Aim of the task: Copy these lines exactly and nothing else: from the line holding "keys = carried.animation_data" to the line holding "6.0, 6500, 12.0)]", both lines included.

[Clips as scene scripts]
---+---

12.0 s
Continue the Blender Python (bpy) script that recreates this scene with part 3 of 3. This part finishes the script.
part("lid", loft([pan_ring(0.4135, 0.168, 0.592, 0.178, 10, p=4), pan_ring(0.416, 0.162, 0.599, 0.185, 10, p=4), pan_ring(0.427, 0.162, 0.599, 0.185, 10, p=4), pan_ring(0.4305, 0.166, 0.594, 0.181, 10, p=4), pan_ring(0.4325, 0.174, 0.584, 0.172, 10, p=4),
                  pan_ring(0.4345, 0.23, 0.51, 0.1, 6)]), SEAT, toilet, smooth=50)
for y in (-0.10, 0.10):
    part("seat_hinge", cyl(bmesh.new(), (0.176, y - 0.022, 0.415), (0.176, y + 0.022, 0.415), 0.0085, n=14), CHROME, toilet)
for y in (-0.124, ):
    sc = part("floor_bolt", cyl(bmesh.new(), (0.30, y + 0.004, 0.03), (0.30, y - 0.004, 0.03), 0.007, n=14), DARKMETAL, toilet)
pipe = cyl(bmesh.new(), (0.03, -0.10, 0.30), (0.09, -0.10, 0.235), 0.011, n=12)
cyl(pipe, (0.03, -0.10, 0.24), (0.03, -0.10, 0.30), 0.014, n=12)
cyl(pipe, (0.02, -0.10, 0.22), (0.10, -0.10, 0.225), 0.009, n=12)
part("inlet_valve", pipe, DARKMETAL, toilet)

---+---

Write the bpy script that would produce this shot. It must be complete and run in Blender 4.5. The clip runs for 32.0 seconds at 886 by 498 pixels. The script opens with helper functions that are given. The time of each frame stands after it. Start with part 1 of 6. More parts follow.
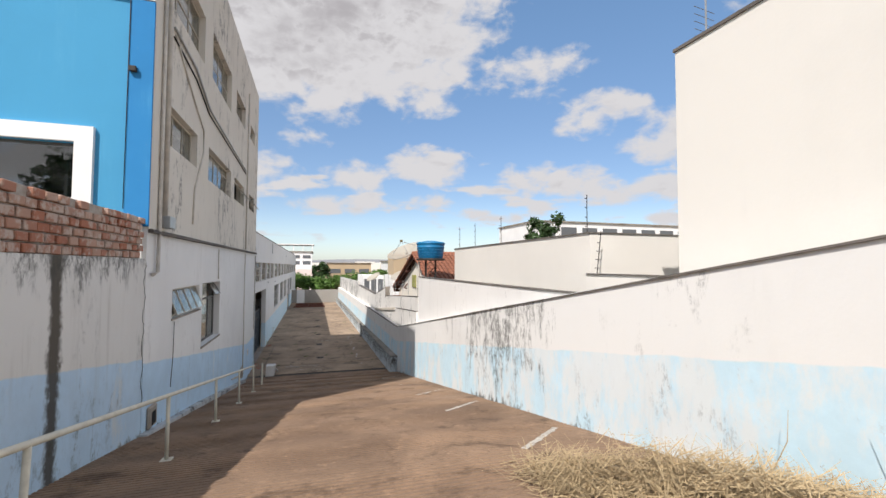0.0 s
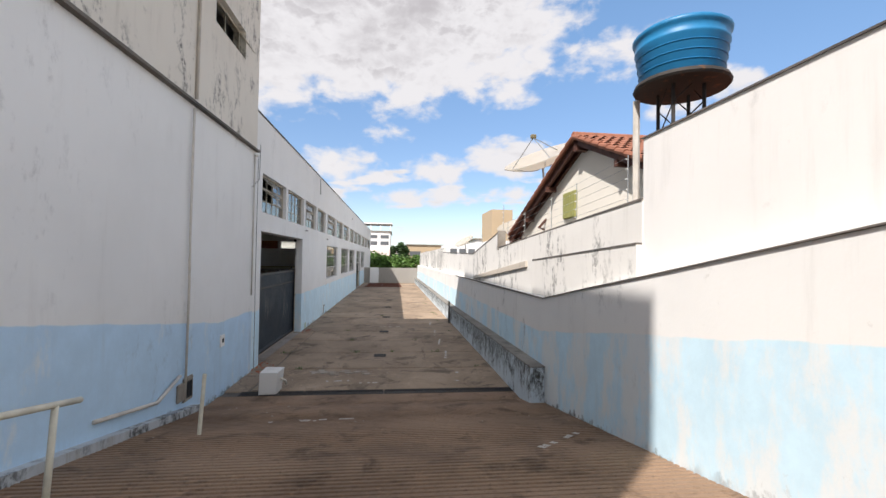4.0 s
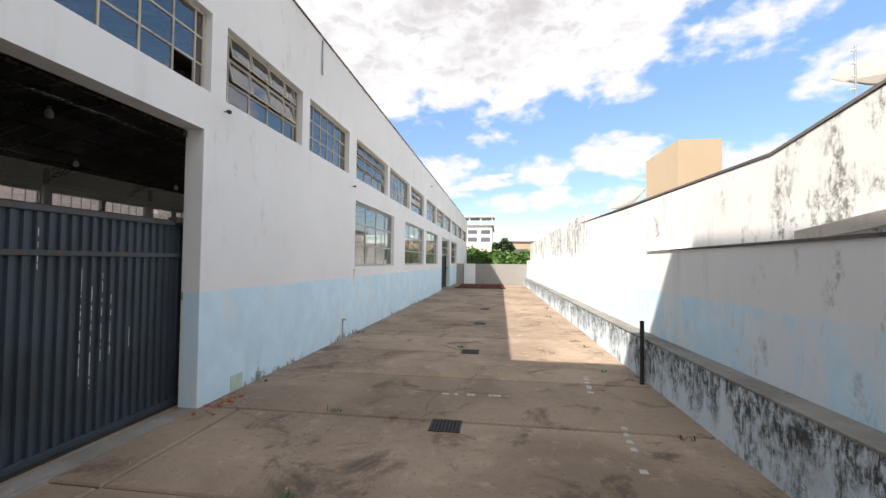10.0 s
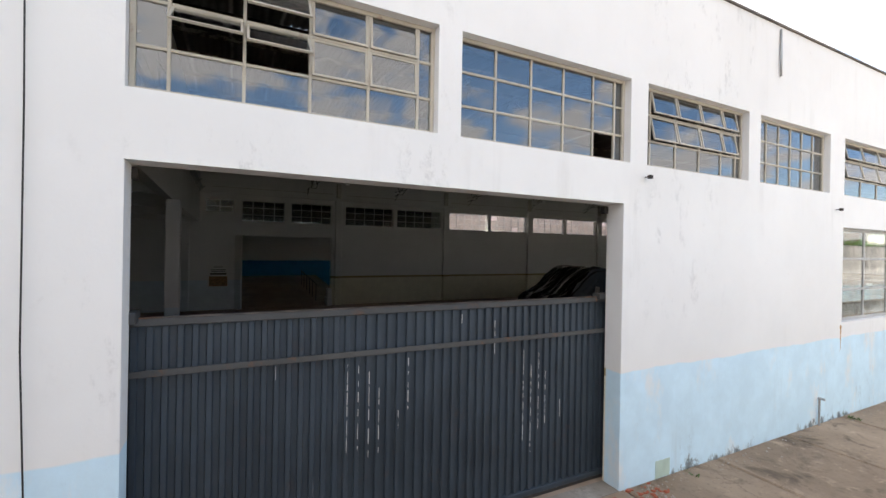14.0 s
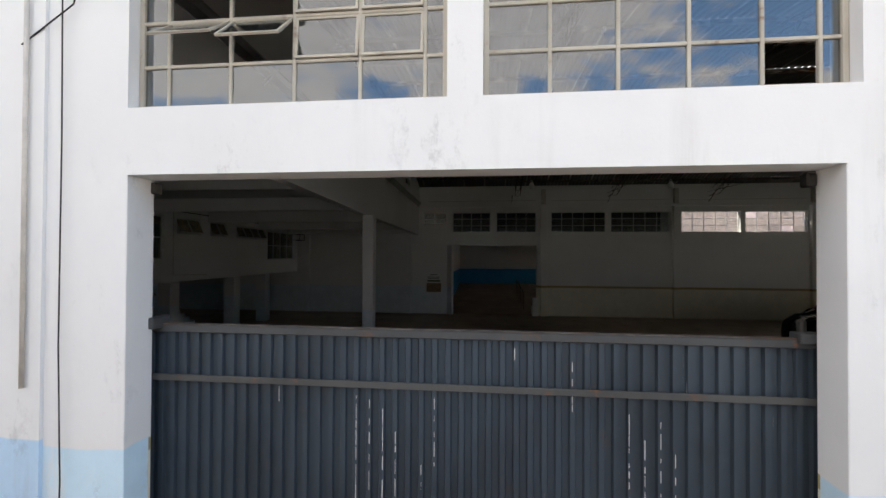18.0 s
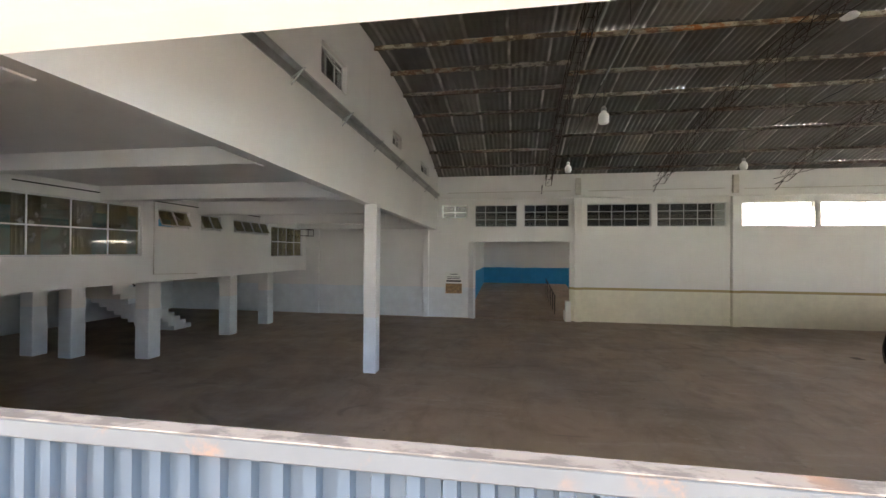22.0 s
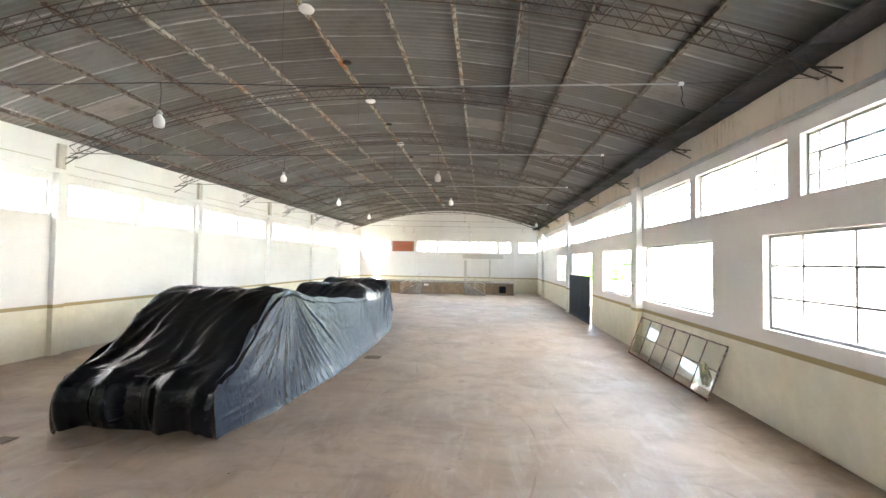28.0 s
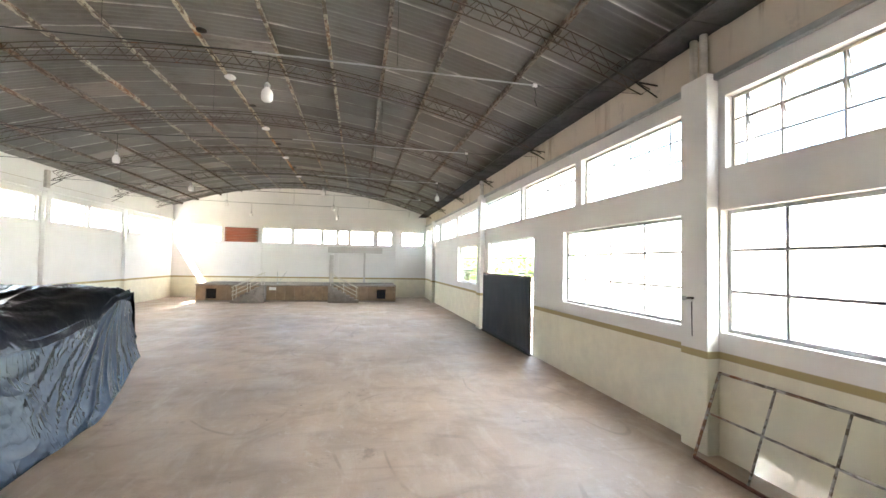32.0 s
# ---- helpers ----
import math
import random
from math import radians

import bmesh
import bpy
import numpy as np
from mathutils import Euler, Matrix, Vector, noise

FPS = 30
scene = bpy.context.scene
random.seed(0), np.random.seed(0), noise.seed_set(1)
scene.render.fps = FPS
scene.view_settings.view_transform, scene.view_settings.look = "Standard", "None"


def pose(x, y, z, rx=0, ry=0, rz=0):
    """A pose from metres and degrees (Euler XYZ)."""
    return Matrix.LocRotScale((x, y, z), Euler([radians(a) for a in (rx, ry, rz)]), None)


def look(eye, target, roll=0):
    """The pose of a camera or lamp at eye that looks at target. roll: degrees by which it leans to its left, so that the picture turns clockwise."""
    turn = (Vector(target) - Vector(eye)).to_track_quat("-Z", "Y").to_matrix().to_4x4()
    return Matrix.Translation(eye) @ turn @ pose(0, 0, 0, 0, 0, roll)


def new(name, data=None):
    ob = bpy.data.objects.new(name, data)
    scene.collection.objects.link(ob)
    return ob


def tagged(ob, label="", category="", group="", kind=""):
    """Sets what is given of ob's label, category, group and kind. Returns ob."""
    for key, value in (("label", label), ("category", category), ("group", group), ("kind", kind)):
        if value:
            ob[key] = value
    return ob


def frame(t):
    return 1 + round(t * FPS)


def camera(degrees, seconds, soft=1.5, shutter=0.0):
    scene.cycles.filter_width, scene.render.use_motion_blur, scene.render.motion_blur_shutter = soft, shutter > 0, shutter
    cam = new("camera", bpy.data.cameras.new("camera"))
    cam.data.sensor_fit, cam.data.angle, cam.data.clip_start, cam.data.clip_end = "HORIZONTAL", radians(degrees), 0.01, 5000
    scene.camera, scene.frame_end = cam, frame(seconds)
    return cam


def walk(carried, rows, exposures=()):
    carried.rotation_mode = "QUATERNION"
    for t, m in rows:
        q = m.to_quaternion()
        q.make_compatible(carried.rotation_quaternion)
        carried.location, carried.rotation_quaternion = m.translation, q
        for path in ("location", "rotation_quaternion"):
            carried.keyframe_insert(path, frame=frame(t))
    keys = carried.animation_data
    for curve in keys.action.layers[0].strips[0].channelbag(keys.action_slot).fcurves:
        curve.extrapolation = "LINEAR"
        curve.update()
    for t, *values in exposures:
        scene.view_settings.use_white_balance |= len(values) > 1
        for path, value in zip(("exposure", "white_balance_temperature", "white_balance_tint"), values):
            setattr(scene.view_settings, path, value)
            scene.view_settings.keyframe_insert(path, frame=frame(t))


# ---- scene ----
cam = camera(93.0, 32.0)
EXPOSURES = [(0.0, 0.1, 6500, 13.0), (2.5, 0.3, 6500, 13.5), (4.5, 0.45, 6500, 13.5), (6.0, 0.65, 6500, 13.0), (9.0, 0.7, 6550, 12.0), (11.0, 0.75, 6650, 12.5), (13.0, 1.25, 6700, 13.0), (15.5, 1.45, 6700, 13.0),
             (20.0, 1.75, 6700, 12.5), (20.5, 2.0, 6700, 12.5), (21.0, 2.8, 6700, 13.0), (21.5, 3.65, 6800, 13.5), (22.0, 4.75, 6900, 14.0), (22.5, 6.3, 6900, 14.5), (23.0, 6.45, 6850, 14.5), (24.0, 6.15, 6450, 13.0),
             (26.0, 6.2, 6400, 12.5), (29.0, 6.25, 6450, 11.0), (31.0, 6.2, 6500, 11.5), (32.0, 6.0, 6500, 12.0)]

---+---

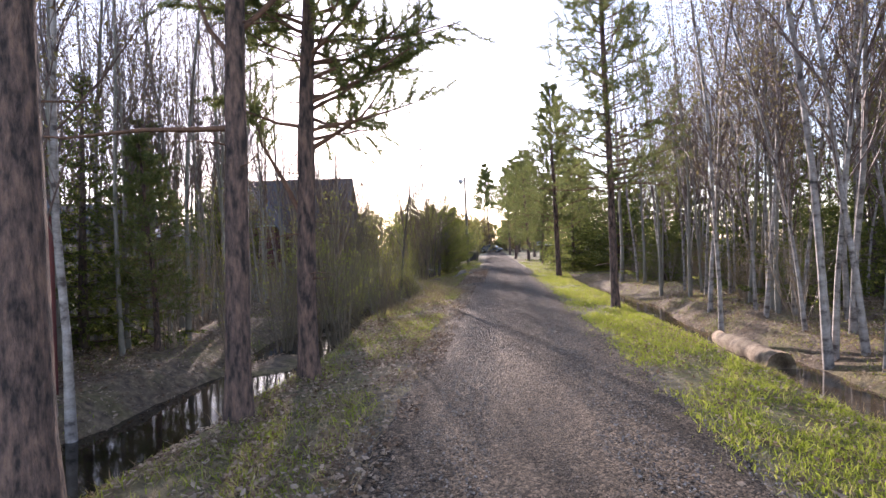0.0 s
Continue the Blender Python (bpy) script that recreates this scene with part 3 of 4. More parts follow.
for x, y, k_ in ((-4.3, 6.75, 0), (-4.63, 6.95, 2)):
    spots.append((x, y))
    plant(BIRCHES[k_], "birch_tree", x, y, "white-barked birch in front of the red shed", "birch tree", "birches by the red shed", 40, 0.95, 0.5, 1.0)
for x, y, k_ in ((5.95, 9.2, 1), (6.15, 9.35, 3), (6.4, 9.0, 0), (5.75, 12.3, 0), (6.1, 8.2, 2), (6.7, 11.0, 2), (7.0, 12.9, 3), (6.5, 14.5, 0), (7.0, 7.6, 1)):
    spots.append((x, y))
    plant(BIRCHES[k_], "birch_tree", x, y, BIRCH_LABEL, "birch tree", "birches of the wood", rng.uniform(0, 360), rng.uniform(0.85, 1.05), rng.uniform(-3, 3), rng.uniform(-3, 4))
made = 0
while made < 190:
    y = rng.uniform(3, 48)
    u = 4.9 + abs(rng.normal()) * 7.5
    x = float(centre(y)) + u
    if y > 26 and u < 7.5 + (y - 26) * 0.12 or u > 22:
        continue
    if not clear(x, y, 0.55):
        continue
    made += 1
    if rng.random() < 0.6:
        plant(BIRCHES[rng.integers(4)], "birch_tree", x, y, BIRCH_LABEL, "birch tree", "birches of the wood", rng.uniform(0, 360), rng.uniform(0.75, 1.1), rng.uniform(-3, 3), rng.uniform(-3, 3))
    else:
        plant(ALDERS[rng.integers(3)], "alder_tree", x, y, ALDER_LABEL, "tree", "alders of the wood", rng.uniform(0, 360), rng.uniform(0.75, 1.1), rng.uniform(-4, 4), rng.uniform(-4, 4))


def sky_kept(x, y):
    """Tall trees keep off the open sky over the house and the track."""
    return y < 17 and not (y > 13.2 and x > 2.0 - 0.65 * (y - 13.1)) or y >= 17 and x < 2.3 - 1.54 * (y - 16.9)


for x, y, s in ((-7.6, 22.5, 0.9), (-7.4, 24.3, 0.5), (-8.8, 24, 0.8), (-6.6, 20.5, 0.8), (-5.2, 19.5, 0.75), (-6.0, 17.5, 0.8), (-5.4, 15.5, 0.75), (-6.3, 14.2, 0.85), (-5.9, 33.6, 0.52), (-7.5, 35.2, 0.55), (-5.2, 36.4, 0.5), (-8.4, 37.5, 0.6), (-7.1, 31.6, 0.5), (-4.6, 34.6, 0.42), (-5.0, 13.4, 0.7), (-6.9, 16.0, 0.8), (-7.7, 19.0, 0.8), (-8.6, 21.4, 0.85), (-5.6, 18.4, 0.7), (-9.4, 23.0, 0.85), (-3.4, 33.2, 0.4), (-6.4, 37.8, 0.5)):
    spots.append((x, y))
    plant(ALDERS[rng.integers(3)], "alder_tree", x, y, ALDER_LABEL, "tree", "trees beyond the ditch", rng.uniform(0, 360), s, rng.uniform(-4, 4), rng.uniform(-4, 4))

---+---

Exercise answer:
    keys = carried.animation_data
    for curve in keys.action.layers[0].strips[0].channelbag(keys.action_slot).fcurves:
        curve.extrapolation = "LINEAR"
        curve.update()
    for t, *values in exposures:
        scene.view_settings.use_white_balance |= len(values) > 1
        for path, value in zip(("exposure", "white_balance_temperature", "white_balance_tint"), values):
            setattr(scene.view_settings, path, value)
            scene.view_settings.keyframe_insert(path, frame=frame(t))


# ---- scene ----
cam = camera(93.0, 32.0)
EXPOSURES = [(0.0, 0.1, 6500, 13.0), (2.5, 0.3, 6500, 13.5), (4.5, 0.45, 6500, 13.5), (6.0, 0.65, 6500, 13.0), (9.0, 0.7, 6550, 12.0), (11.0, 0.75, 6650, 12.5), (13.0, 1.25, 6700, 13.0), (15.5, 1.45, 6700, 13.0),
             (20.0, 1.75, 6700, 12.5), (20.5, 2.0, 6700, 12.5), (21.0, 2.8, 6700, 13.0), (21.5, 3.65, 6800, 13.5), (22.0, 4.75, 6900, 14.0), (22.5, 6.3, 6900, 14.5), (23.0, 6.45, 6850, 14.5), (24.0, 6.15, 6450, 13.0),
             (26.0, 6.2, 6400, 12.5), (29.0, 6.25, 6450, 11.0), (31.0, 6.2, 6500, 11.5), (32.0, 6.0, 6500, 12.0)]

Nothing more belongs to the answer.